(Parentheses)


The library is my favorite room in my apartment.  (Just so you will know how vexing my life is, I spent about ten minutes trying to figure out how to bring my wife and both her joint ownership and her preference for the library into that sentence without it sounding awkward.  I did not succeed, partially due to the horrible construction of “my wife’s and my” and partially because of the lack of antecedent for the use of “our.”  I was not about to use the former, and the latter just wouldn’t do without the former, so I just gave up.  How troubling!)  One of these days I’ll learn how to write paragraphs that do not include lengthy parenthetical asides. 
Hopefully I will learn that skill while seated in my library (what a segue!).  (Speaking of segues, I thought they were spelled “segway” until sophomore or junior year of college.)  The room, as one might guess, is walled in books.  Even just thinking about it makes me joyful, but being there is “a whole nother” experience, as some would have it. 
Until this point I was planning to talk about something completely different, but now that I have made this many asides and pointless comments, I might as well talk about how much I like them.  You’ll just have to wait until a later date for my original thoughts (which I really haven’t given away at all yet).  In multiple settings, I have heard that the use of parentheses (other than for citation) is a sign of a weak writer.  My pride tells me to deny this, but I cannot.  My wife and I are unable to think of any authors who conspicuously love parentheses.  Apparently, being tangential is not something many writers aspire to. 
Yet I cannot deny my love for the aside, even a multitude of asides.  I view them as a more organized form of stream of consciousness.  They allow the reader into the twisted meanderings of the brain, the ephemeral connections elicited by a visual clue or a long-forgotten memory, the complex interactions of the current state of the writer, his environment, his history, and his work.  And yet the necessity of clarity is obvious to me because of its merits both for the reader and the writer.  A focused writer keeps the reader entranced in an idea or a story, and the further that story develops, the more the reader becomes a participant.  This generally also helps the writer by retaining his readership.  I most certainly do not want to lose all of my readers, but to some extent I also write just because I want to.  If I was entirely concerned with pleasing my reader, I would never write half of what I do, I would have a much more attractive site, and I would feel like a failure as an artist (to whatever extent I grant that blogging is art, which is certainly a stretch at times).
When it comes to writing for pleasure, the aside is one of the most enjoyable aspects my work.  I think this is because the essay than resembles a conversation more closely, or at least one side of the conversation.  Most people restrain their inner voice in conversations, though their thoughts are often more interesting than what they say.  They do not say, “How are you today?  [What is that thing on his shirt?  Is it some sort of manly brooch?

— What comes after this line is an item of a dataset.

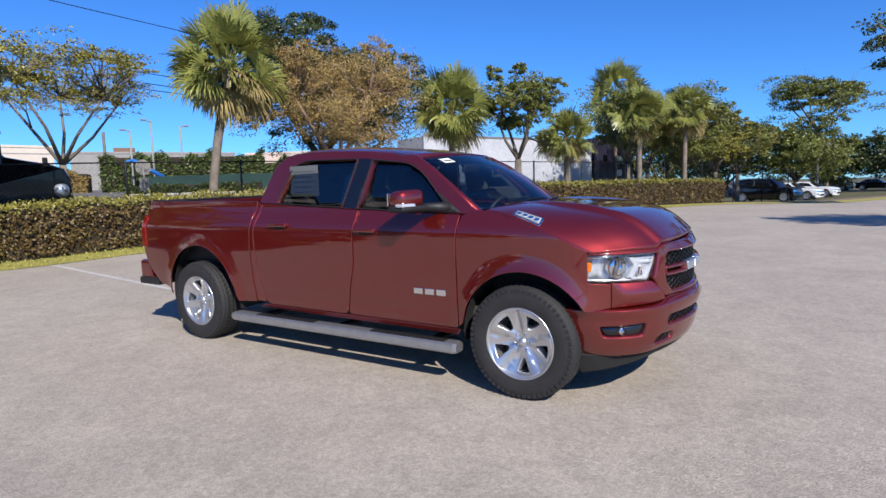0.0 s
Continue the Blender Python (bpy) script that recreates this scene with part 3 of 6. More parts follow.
def wheel(m, parent, tyre_r=0.405, rim_r=0.245, width=0.27, spokes=5, side=1, alloy=SILVER, tread=True, dish=0.05, hub_cap=None):
    """A wheel whose outer face looks along side * y: tyre with tread, rim barrel, spoked face, nuts and hub cap."""
    w = thing("wheel", m, "", "")
    w.parent = parent
    h = width / 2
    s = side
    prof = [(rim_r, -h * 0.86), (rim_r + 0.03, -h * 0.96), (tyre_r - 0.06, -h), (tyre_r - 0.018, -h * 0.9), (tyre_r, -h * 0.74)]
    for k in range(4):
        c = -h * 0.74 + (k + 0.5) * (h * 1.48) / 4
        prof += [(tyre_r, c - h * 0.14), (tyre_r - 0.010, c - h * 0.12), (tyre_r - 0.010, c - h * 0.06), (tyre_r, c - h * 0.04)]
    prof += [(tyre_r, h * 0.74), (tyre_r - 0.018, h * 0.9), (tyre_r - 0.06, h), (rim_r + 0.05, h * 0.99), (rim_r + 0.035, h * 0.94), (rim_r + 0.012, h * 0.93), (rim_r, h * 0.86)]
    tyre = lathe("tyre", prof, RUBBER, w, 60, label="black rubber tyre with blocky tread")
    if tread:
        blocks = []
        for i in range(58):
            a = 2 * math.pi * i / 58
            for d0, d1, sh in ((-h * 0.98, -h * 0.50, 0.0), (h * 0.50, h * 0.98, 0.5), (-h * 0.42, -h * 0.05, 0.3), (h * 0.05, h * 0.42, 0.8)):
                a0 = a + sh * 2 * math.pi / 58
                a1 = a0 + 0.62 * 2 * math.pi / 58
                vs = []
                for r in (tyre_r - 0.02, tyre_r + 0.004):
                    for aa, d in ((a0, d0), (a1, d0), (a1, d1), (a0, d1)):
                        rr = r - (0.022 if abs(d) > h * 0.9 else 0)
                        vs.append((rr * math.cos(aa), d, rr * math.sin(aa)))
                blocks.append((vs, [(4, 5, 6, 7), (0, 1, 5, 4), (1, 2, 6, 5), (2, 3, 7, 6), (3, 0, 4, 7)]))
        v, f = join_data(blocks)
        tagged(mesh_object("tread", v, f, RUBBER, tyre), kind="stuff")
    rim = lathe("rim", [(rim_r - 0.03, -s * h * 0.8), (rim_r - 0.02, s * h * 0.2), (rim_r - 0.012, s * h * 0.8), (rim_r + 0.004, s * h * 0.93), (rim_r + 0.012, s * h * 0.95), (rim_r + 0.014, s * h * 0.90)], alloy, w, 48, label="silver alloy rim")
    lathe("brake_disc", [(0.02, s * h * 0.05), (rim_r * 0.72, s * h * 0.05), (rim_r * 0.72, -s * h * 0.1), (0.02, -s * h * 0.1)], UNDER, w, 32, label="dark brake disc")
    R = rim_r - 0.006

    def face(a, b):
        r = math.hypot(a, b)
        ang = math.atan2(b, a) * spokes
        d = s * (h * 0.86 - dish * (1 - (r / R) ** 2) + 0.012 * math.cos(ang) * min(1, r / 0.1) - 0.009 * math.exp(-((1 - math.cos(ang - math.pi / 2 * spokes)) * r / 0.02) ** 2) * min(1, max(0, (r - 0.07) / 0.04)))
        return (a, d, b)
    outline = [(R * math.cos(2 * math.pi * k / 60), R * math.sin(2 * math.pi * k / 60)) for k in range(60)]
    holes = []
    for k in range(spokes):
        c = 2 * math.pi * (k + 0.5) / spokes + math.pi / 2
        half = math.pi / spokes
        r0, r1 = R * 0.47, R * 0.87
        poly = [(r0 * math.cos(c - half * 0.18), r0 * math.sin(c - half * 0.18))]
        for t in np.linspace(-0.40, 0.40, 5):
            poly.append((r1 * math.cos(c + half * t), r1 * math.sin(c + half * t)))
        poly.append((r0 * math.cos(c + half * 0.18), r0 * math.sin(c + half * 0.18)))
        holes.append(rounded(poly, 0.014, 3))
    sheet_metal("spoke_face", outline, face, alloy, rim, holes, step=0.03, thick=0.05, roll=0.004, flip=-s, edge=0.02)
    lathe("hub_cap", [(0.001, s * (h * 0.86 - dish + 0.022)), (0.030, s * (h * 0.86 - dish + 0.02)), (0.034, s * (h * 0.86 - dish - 0.01))], hub_cap or alloy, rim, 20)
    for k in range(6):
        c = 2 * math.pi * k / 6
        nut = lathe("wheel_nut", [(0.001, s * 0.012), (0.009, s * 0.010), (0.011, -s * 0.01)], CHROME, rim, 8)
        nut.location = (0.062 * math.cos(c), s * (h * 0.86 - dish + 0.005), 0.062 * math.sin(c))
    return w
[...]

Oh, no, looks like some silver paint – or maybe it is a piece of stray aluminum foil from his Moe’s burrito.] Yeah, I’m doing pretty well too.”  For the sake of keeping one’s friends, some thoughts, like the ones above, are better left unsaid.  But often we arrive at the most stimulating conversations only after a long series of less awkward tangents.

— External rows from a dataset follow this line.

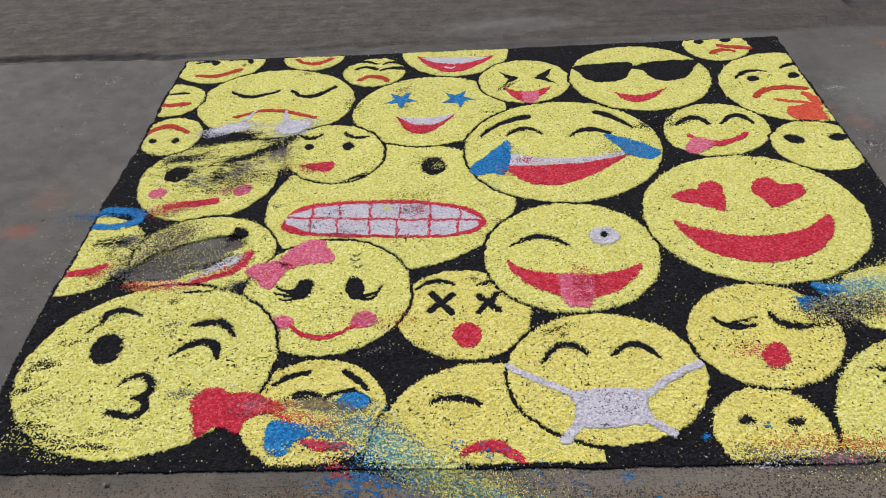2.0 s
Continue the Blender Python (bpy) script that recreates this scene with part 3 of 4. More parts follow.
blob("eye", RED, (1.832, 0.971), (1.889, 1.007), (1.921, 1.003), (1.941, 1.035), (1.982, 1.044), (2.006, 1.007), (1.993, 0.926), (1.975, 0.883), (1.915, 0.919), (1.860, 0.941))
blob("eye", RED, (2.101, 1.013), (2.136, 1.050), (2.175, 1.049), (2.194, 1.012), (2.252, 1.015), (2.260, 0.970), (2.224, 0.934), (2.134, 0.893), (2.114, 0.937), (2.098, 0.972))
blob("mouth", RED, (1.811, 0.843), (1.884, 0.798), (2.009, 0.757), (2.128, 0.761), (2.223, 0.798), (2.284, 0.847), (2.280, 0.783), (2.224, 0.701), (2.145, 0.654), (2.025, 0.634), (1.920, 0.665), (1.850, 0.735))
face("small expressionless yellow powder face cut by the border", 0.020, 1.745, 0.130, 0.130, 0)
stroke("eye", BLACK, (14, 22, 20), (0.002, 1.795), (0.035, 1.800), (0.074, 1.800))
stroke("mouth", DARK_RED, (25, 28, 25), (-0.024, 1.711), (0.035, 1.708), (0.095, 1.709))
face("small upside-down yellow powder face with red mouth arc", 0.088, 1.472, 0.131, 0.115, -80)
stroke("mouth", DARK_RED, (19, 32, 21), (-0.008, 1.491), (0.054, 1.541), (0.145, 1.492))
spot("eye", BLACK, (0.027, 1.439), (0.016, 0.002), (0.004, -0.016))
spot("eye", BLACK, (0.112, 1.436), (0.016, 0.002), (0.005, -0.020))
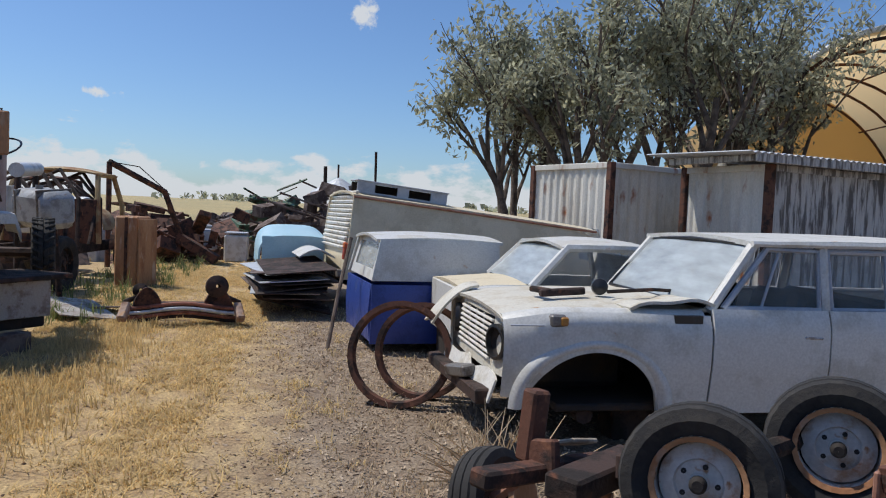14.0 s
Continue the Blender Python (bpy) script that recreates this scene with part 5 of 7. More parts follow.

It is not uncommon for me to begin a blog on one topic and learn after a few paragraphs, as in this blog, that I really want to talk about something else.  I have a long list of jottings where I keep all my ideas for blogs, and I generally glance through it before I start writing any blog.  But despite the thoroughness of my list, which truly captures nearly all of my random thoughts for writing, nothing compares to the wide array of topics that can shoot onto the page between a couple of curly brackets once I have begun writing about one of the topics already on my list.  It makes blogging all the more exciting.
(All this time I’ve been trying to fit in this comment, but it doesn’t fit anywhere:  Have you noticed how some people put nearly everything in quotations?  They have some sort of “problem” understanding that quotation marks indicate utterances, irony, or risqué-ness, and very few other “things.”)
I will try for you, reader, to chain up the tangential tiger that lurks within me on future posts, though I will probably use weak chains, because I like it when he occasionally escapes.  But perhaps I have already begun to tame that side of me by forcing it to be a topic in its own right.  It is terribly ironic when one focuses on divergence.